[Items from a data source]
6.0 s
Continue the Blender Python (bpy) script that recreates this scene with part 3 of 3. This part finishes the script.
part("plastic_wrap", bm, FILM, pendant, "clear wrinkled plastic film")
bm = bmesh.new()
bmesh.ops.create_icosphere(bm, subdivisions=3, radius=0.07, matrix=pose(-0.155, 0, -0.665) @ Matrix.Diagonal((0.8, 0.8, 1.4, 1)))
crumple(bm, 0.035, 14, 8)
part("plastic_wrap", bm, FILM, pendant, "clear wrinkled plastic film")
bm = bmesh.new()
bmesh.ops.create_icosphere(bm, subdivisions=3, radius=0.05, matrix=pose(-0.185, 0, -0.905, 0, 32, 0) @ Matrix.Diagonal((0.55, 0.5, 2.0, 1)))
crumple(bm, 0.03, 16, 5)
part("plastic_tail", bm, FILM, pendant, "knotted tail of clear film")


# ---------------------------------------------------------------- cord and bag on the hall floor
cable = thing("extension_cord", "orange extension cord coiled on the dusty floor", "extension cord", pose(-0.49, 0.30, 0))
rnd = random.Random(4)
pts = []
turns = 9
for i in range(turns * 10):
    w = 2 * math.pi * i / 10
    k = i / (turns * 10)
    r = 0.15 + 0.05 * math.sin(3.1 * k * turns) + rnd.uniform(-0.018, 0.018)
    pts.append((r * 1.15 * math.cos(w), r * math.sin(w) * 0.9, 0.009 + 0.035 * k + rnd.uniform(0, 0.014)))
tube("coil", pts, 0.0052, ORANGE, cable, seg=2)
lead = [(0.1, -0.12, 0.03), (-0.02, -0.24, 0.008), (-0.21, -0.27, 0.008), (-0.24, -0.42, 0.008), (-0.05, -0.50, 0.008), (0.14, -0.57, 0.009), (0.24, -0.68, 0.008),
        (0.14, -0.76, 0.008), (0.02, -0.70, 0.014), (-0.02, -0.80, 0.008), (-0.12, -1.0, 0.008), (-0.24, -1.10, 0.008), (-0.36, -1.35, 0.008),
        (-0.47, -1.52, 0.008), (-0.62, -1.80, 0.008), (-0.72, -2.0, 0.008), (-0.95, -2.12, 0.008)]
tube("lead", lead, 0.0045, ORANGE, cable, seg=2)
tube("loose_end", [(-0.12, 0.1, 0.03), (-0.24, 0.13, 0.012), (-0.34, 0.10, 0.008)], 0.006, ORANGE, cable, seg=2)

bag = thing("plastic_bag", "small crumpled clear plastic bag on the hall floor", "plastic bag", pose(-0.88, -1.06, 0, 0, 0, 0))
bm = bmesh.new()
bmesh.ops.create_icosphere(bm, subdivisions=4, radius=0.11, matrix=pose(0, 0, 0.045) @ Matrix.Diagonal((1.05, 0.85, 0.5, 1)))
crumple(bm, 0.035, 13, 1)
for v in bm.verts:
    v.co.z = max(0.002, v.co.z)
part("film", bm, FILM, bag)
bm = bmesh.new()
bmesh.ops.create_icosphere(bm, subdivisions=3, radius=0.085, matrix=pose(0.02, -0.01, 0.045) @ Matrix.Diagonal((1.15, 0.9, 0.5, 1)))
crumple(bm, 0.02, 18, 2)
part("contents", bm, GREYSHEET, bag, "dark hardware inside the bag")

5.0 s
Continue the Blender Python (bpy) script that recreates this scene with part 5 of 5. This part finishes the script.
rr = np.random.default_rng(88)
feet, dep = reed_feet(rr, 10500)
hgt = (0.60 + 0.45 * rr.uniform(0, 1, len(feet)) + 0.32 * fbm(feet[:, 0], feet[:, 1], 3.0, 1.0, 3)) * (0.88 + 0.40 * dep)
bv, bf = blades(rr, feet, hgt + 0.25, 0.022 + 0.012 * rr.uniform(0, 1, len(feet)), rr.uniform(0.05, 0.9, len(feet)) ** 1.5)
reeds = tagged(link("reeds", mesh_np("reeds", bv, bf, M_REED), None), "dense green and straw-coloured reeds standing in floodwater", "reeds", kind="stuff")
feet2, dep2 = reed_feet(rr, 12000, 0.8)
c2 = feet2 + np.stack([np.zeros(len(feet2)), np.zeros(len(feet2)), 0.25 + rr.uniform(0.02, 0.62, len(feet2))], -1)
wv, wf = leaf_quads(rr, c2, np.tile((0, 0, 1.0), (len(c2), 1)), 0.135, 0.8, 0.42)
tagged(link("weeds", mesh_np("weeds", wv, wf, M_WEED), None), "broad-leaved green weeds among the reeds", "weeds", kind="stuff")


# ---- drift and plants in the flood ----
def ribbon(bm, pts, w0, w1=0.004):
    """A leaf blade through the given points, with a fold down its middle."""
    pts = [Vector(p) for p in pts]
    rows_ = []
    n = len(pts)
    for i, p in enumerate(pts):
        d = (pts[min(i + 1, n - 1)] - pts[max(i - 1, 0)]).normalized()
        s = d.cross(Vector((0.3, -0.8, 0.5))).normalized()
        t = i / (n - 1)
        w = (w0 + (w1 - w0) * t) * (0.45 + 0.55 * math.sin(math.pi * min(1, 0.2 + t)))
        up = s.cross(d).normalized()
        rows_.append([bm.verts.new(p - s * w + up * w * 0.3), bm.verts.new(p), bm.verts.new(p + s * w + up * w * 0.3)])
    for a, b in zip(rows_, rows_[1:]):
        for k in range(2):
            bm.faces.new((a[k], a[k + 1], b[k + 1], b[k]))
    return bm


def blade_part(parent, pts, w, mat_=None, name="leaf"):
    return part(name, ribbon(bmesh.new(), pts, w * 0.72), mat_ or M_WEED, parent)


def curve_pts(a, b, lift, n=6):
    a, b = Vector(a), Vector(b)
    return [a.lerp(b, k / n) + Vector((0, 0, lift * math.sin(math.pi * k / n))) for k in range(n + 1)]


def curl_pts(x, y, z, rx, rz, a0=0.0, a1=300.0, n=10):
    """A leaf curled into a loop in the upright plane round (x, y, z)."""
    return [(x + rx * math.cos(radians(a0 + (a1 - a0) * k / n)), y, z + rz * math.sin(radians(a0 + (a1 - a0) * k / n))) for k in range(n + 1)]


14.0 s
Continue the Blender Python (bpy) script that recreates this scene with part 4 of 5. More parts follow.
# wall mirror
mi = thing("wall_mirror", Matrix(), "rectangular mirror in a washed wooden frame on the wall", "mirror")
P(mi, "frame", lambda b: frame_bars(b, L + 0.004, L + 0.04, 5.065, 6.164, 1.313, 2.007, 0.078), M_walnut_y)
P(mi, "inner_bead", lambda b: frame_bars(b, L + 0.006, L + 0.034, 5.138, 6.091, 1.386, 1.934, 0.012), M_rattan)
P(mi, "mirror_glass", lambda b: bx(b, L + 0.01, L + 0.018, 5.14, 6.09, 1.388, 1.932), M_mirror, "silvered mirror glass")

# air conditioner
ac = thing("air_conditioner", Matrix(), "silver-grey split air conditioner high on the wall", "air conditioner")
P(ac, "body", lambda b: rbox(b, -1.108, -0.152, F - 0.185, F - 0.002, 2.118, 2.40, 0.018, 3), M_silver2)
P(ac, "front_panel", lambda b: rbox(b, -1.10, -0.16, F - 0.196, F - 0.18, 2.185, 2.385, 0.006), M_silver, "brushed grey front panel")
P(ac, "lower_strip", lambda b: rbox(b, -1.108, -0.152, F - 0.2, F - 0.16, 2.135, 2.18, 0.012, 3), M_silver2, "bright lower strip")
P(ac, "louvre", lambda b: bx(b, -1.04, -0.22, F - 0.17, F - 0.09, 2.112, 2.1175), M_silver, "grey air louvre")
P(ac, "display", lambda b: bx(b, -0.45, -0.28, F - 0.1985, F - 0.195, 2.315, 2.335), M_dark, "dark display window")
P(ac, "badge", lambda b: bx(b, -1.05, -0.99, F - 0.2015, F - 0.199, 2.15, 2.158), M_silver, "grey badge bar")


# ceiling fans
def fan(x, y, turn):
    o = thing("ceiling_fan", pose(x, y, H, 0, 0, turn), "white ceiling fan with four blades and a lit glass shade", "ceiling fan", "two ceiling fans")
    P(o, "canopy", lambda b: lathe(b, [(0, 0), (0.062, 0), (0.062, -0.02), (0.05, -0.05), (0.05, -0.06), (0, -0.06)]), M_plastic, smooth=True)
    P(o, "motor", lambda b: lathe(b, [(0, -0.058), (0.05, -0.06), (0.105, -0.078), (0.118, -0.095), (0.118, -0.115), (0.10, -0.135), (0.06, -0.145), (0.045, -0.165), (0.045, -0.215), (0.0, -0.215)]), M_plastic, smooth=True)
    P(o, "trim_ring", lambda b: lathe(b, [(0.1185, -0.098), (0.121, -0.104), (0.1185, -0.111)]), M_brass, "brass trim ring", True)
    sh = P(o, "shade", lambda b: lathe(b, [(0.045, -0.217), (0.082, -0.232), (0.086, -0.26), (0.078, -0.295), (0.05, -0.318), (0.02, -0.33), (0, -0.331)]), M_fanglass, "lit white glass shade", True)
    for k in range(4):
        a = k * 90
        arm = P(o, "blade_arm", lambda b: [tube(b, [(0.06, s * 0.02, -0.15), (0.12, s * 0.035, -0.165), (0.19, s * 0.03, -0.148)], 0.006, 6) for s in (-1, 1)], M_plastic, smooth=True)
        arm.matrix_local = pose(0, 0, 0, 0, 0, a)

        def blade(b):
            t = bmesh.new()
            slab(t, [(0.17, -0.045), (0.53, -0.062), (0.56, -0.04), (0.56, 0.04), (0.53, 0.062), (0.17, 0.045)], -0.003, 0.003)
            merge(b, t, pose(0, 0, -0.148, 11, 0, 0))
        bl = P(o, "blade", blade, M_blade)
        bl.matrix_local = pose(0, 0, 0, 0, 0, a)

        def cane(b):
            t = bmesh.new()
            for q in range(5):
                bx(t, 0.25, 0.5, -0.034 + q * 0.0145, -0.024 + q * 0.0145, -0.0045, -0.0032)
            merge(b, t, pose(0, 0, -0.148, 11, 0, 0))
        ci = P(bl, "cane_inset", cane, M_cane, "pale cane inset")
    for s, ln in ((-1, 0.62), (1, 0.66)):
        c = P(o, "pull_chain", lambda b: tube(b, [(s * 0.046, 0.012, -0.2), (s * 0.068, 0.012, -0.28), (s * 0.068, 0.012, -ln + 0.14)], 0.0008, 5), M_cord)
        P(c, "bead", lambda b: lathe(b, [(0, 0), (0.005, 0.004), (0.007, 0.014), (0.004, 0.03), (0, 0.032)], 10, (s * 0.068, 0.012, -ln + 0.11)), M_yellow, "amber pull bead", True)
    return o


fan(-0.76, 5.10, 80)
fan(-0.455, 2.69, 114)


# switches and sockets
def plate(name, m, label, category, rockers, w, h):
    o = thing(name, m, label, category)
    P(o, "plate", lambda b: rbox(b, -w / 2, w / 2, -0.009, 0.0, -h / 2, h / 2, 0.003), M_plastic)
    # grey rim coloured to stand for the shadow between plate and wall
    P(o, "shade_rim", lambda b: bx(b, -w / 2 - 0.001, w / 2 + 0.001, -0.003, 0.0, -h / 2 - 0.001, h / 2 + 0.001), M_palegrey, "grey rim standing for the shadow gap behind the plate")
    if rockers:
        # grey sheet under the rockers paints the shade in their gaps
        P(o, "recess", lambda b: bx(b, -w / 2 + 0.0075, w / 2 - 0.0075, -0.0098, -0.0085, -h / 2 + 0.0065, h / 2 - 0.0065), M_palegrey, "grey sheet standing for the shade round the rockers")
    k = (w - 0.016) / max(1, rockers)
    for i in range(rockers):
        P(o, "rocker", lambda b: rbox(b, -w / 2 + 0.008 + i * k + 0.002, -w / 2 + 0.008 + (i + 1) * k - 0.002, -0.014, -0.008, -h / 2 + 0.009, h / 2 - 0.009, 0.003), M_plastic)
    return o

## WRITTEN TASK
Go through the listing above and return every line where the word "that" occurs.

## TASK RESULT
Continue the Blender Python (bpy) script that recreates this scene with part 3 of 3. This part finishes the script.
Continue the Blender Python (bpy) script that recreates this scene with part 5 of 5. This part finishes the script.
Continue the Blender Python (bpy) script that recreates this scene with part 4 of 5. More parts follow.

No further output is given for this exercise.